Side effects are not likely to occur with nystatin. Continue to take nystatin and talk to your doctor if you experience
nausea or stomach upset,
vomiting,
diarrhea.
Side effects other than those listed here may also occur. Talk to your doctor about any side effect that seems unusual or that is especially bothersome
So I am wondering if maybe he had an allergic reaction and couldn't breathe or throat closed up, it's possible, but we won't know until we get the autopsy back. But like I said to Allen he was doing fine and then takes Nystatin and when I wake up the next morning he was gone. Just a thought. But it's a guessing game right now of how he died.
Today has been really rough for me. All day I have been thinking about isTuesday morning when I found him, and the way he was the last time I saw him on that Tuesday morning. Thinking about it makes me feel so sick, But I can't seem to get it off my mind regardless of what I do.
I have been listening to this song by Avril Lavine that explains how I feel right now it's called "Nobody's Home"
I couldn't tell you
Why she felt that way
She felt it everyday
And I couldn't help her
I just watched her make
The same mistakes again
What's wrong, what’s wrong now?
Too many, too many problems
Don't know where she belongs
Where she belongs
Chorus:
She wants to go home
But nobody's home
It's where she lies
Broken inside
With no place to go
No place to go
To dry her eyes
Broken inside
Open your eyes
And look outside
Find the reasons why
You've been rejected, and
Now you can't find
What you've left behind
Be strong, be strong now
Too many, too many problems
Don't know where she belongs
Where she belongs
Chorus
She wants to go home
But nobody's home
That's where she lies
Broken inside
With no place to go
No place to go
To dry her eyes
Broken inside
Her feelings she hides
Her dreams she can't find
She's losing her mind
She's falling behind
She can't find her place
She's losing her faith
She's falling from grace
She's all over the place, yeah
Chorus
She wants to go home
But nobody's home
It's where she lies
Broken inside
With no place to go
No place to go
To dry her eyes
Broken inside
she's lost inside, lost inside
oh oh
she's lost inside, lost inside
oh oh oh
I found a card from my Grandpa's funeral and wanted to share the poem with you.

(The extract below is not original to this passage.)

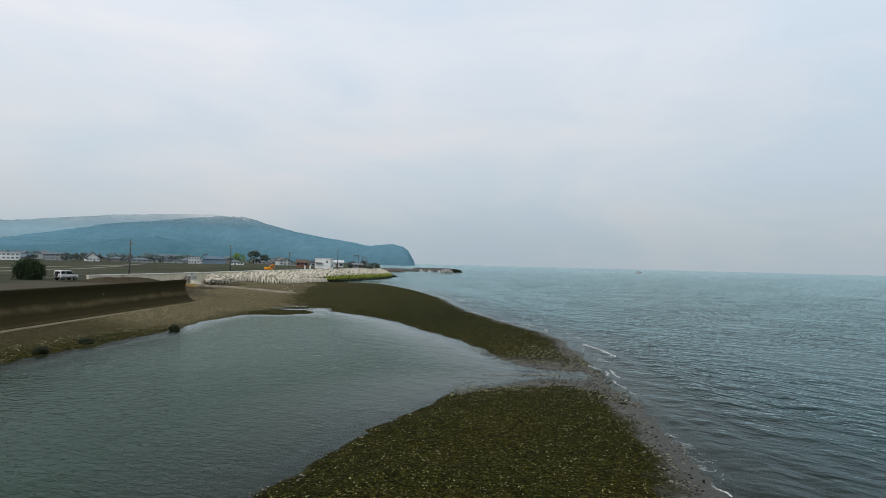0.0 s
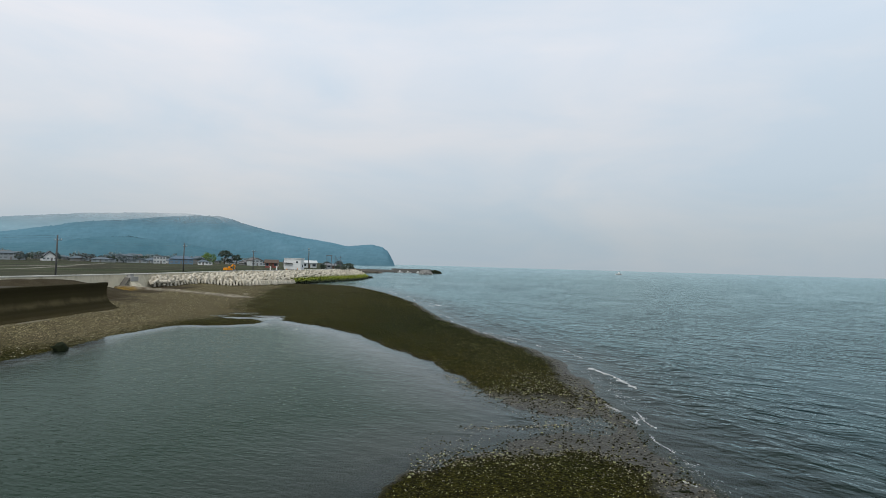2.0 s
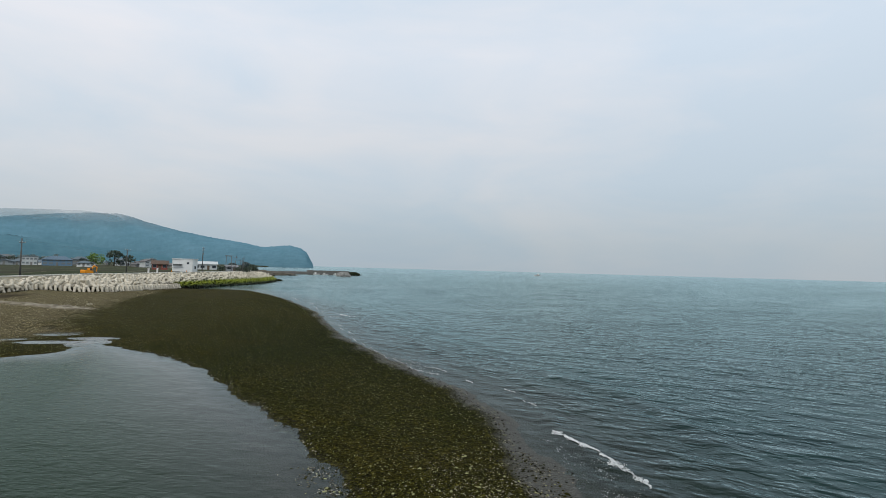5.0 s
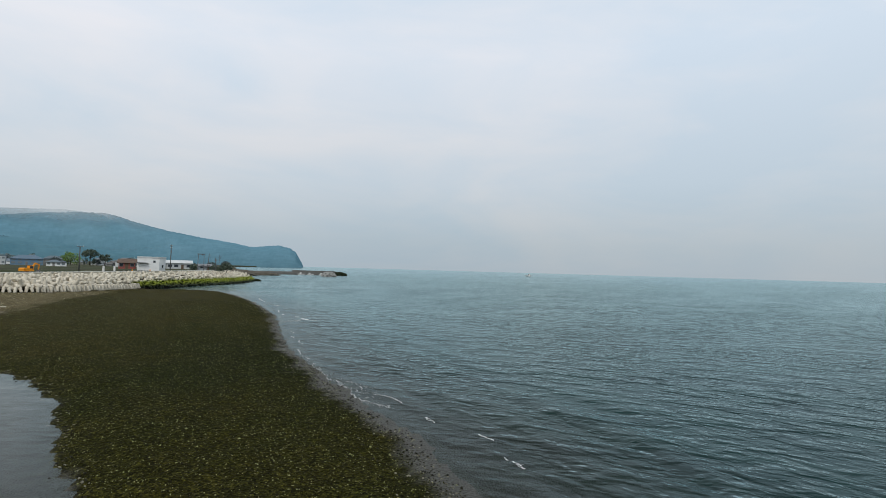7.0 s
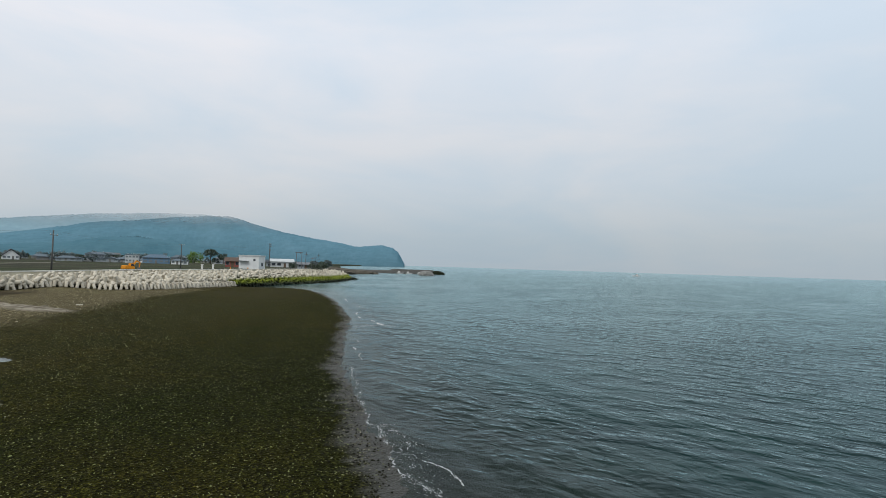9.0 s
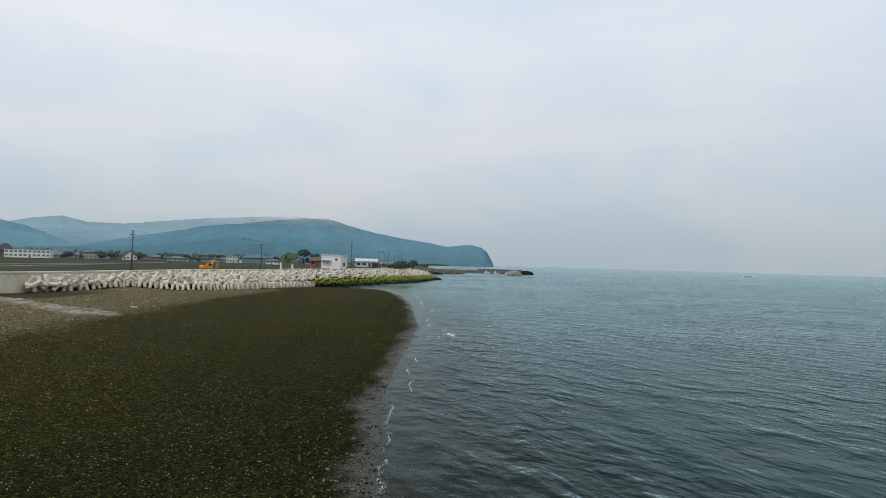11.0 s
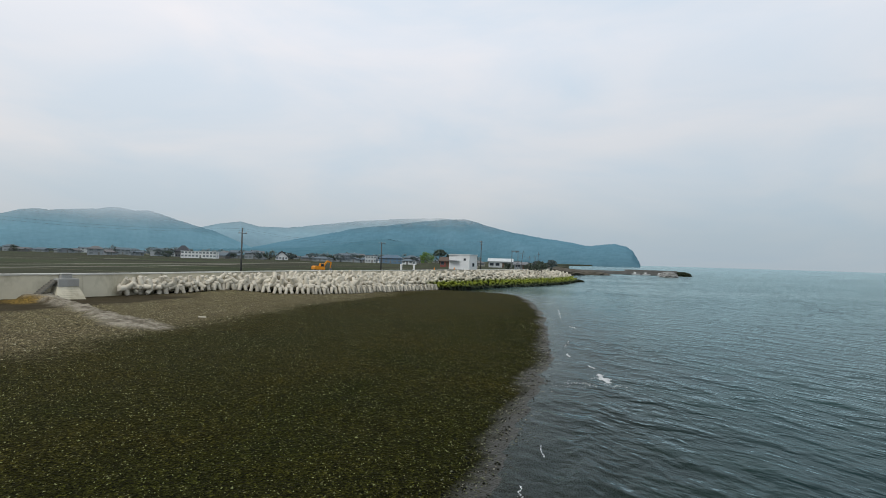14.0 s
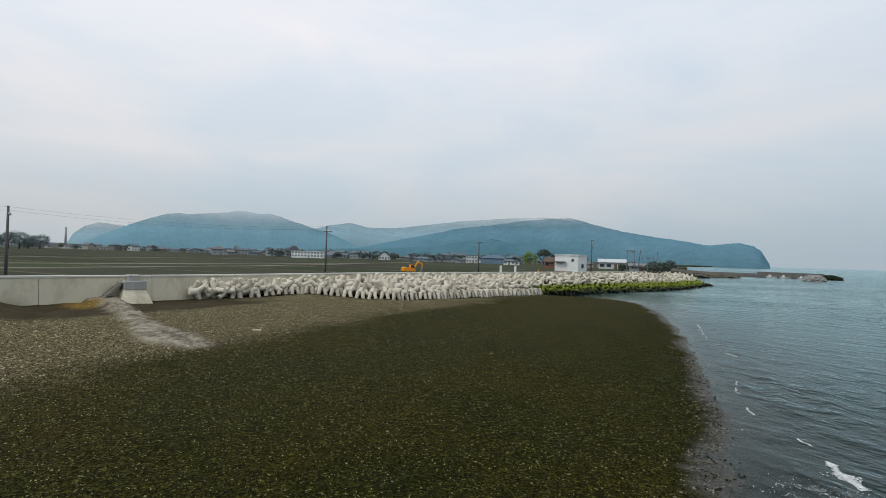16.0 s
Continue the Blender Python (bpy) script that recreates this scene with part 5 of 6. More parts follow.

"I'd like the memory of me to be a happy one, I'd like to leave an afterglow of smiles when the day is done. I'd like to leave an echo whispering softly down the ways of happy times and laughing times, and bright sunny days. I'd like the tears of those who grieve to dry before the sun, of happy memories that I leave behind when the day is gone." I know this is what Jaleel would want, but it's hard not to be sad. It's easy to say remember all the good memories of him, but not easy to do when I am constantly remind of all the memories and milestones he will never have.